_TASK BRIEF:_ Could you copy every line from the material below in which "location" appears?

>> begin SUPPLIED INFORMATION

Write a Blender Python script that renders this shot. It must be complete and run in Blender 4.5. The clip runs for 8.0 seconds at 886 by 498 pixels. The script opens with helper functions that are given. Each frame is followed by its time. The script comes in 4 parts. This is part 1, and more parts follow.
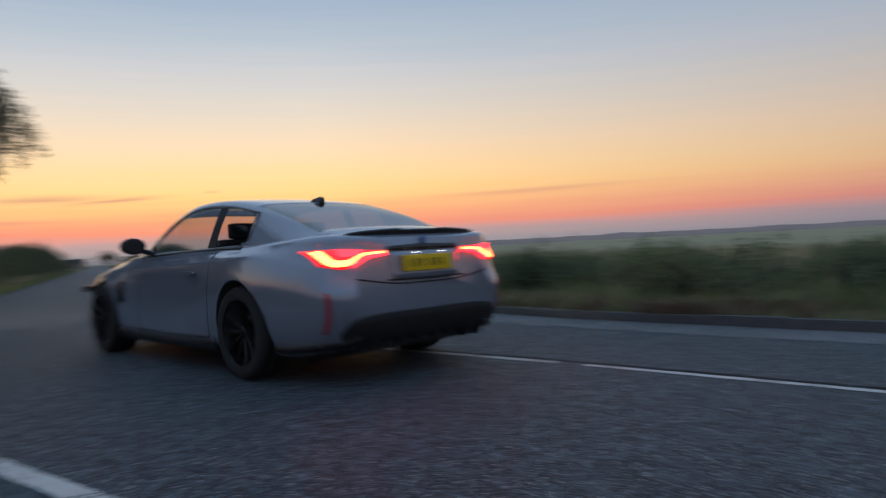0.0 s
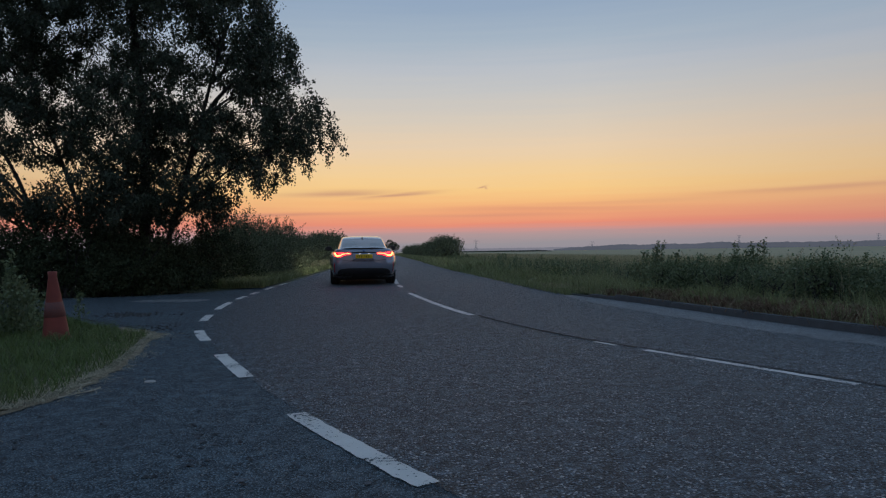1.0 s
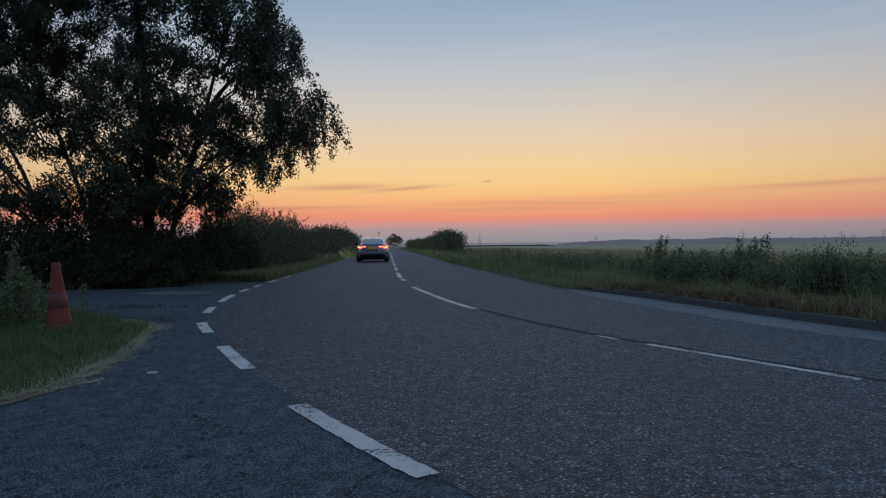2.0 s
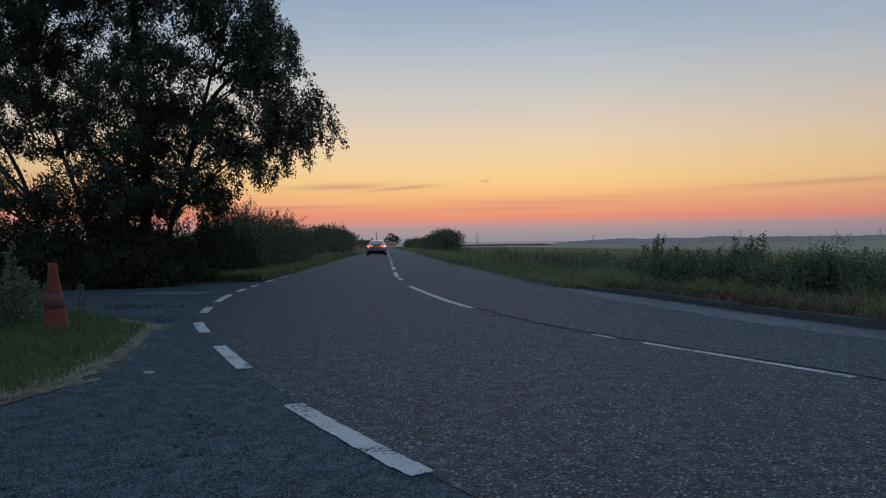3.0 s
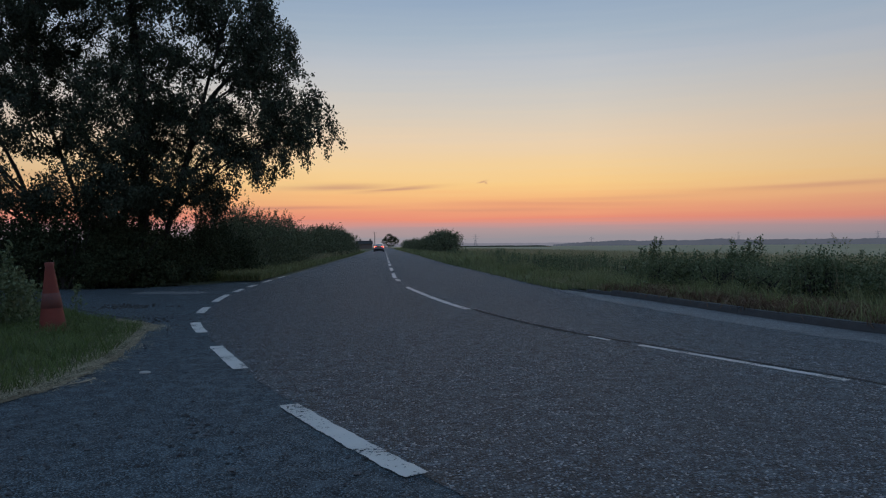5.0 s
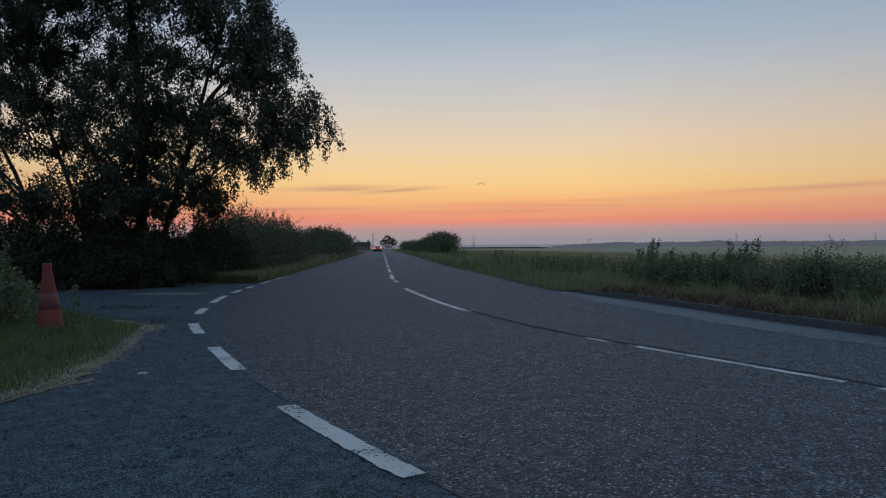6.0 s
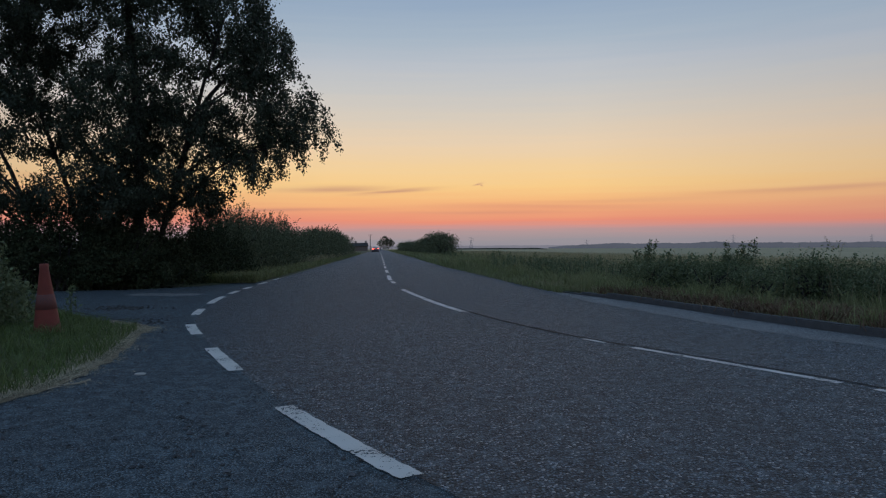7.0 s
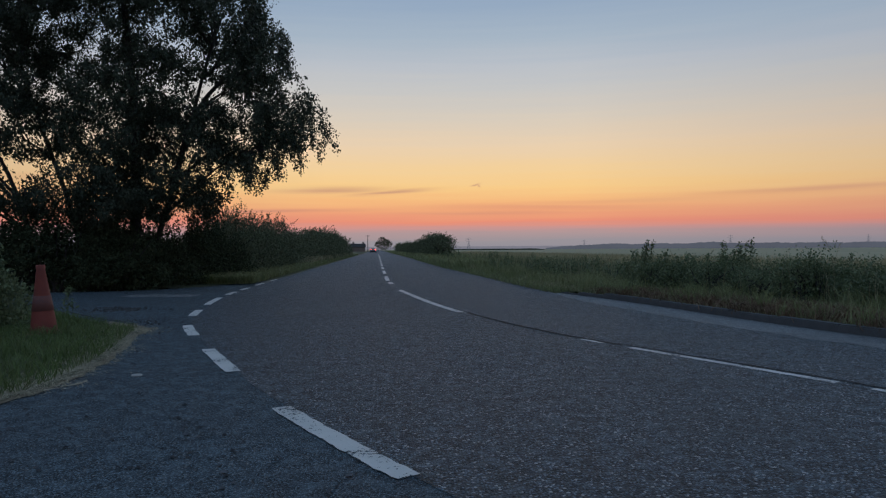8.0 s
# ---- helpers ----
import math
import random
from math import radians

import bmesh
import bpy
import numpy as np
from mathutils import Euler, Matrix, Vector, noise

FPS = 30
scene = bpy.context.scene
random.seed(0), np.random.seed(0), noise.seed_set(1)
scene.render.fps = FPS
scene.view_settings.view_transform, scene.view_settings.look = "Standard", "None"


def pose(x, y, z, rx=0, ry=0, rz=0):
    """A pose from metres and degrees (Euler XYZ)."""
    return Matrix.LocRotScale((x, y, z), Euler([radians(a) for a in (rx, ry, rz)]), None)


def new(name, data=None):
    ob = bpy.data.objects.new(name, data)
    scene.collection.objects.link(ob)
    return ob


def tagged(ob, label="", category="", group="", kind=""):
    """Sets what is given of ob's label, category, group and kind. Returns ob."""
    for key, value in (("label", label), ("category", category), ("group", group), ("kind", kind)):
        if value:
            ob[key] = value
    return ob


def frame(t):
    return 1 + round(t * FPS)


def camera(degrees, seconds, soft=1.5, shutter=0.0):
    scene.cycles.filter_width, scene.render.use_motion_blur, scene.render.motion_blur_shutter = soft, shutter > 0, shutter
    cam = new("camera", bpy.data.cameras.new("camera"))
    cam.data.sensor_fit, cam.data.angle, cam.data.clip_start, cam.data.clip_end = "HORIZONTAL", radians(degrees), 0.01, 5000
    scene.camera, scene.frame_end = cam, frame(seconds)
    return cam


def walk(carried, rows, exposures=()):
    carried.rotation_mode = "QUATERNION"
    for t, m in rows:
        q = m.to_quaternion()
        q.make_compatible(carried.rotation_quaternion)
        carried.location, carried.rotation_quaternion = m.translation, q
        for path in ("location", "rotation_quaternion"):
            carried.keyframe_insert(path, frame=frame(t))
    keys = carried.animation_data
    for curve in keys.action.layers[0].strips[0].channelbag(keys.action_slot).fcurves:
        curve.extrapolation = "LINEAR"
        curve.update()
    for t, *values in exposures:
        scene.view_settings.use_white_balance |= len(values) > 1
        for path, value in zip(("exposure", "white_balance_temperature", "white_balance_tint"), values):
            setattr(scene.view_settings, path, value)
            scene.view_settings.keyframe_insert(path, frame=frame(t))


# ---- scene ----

>> end SUPPLIED INFORMATION

_RESULT OF THE EXERCISE:_
        carried.location, carried.rotation_quaternion = m.translation, q
        for path in ("location", "rotation_quaternion"):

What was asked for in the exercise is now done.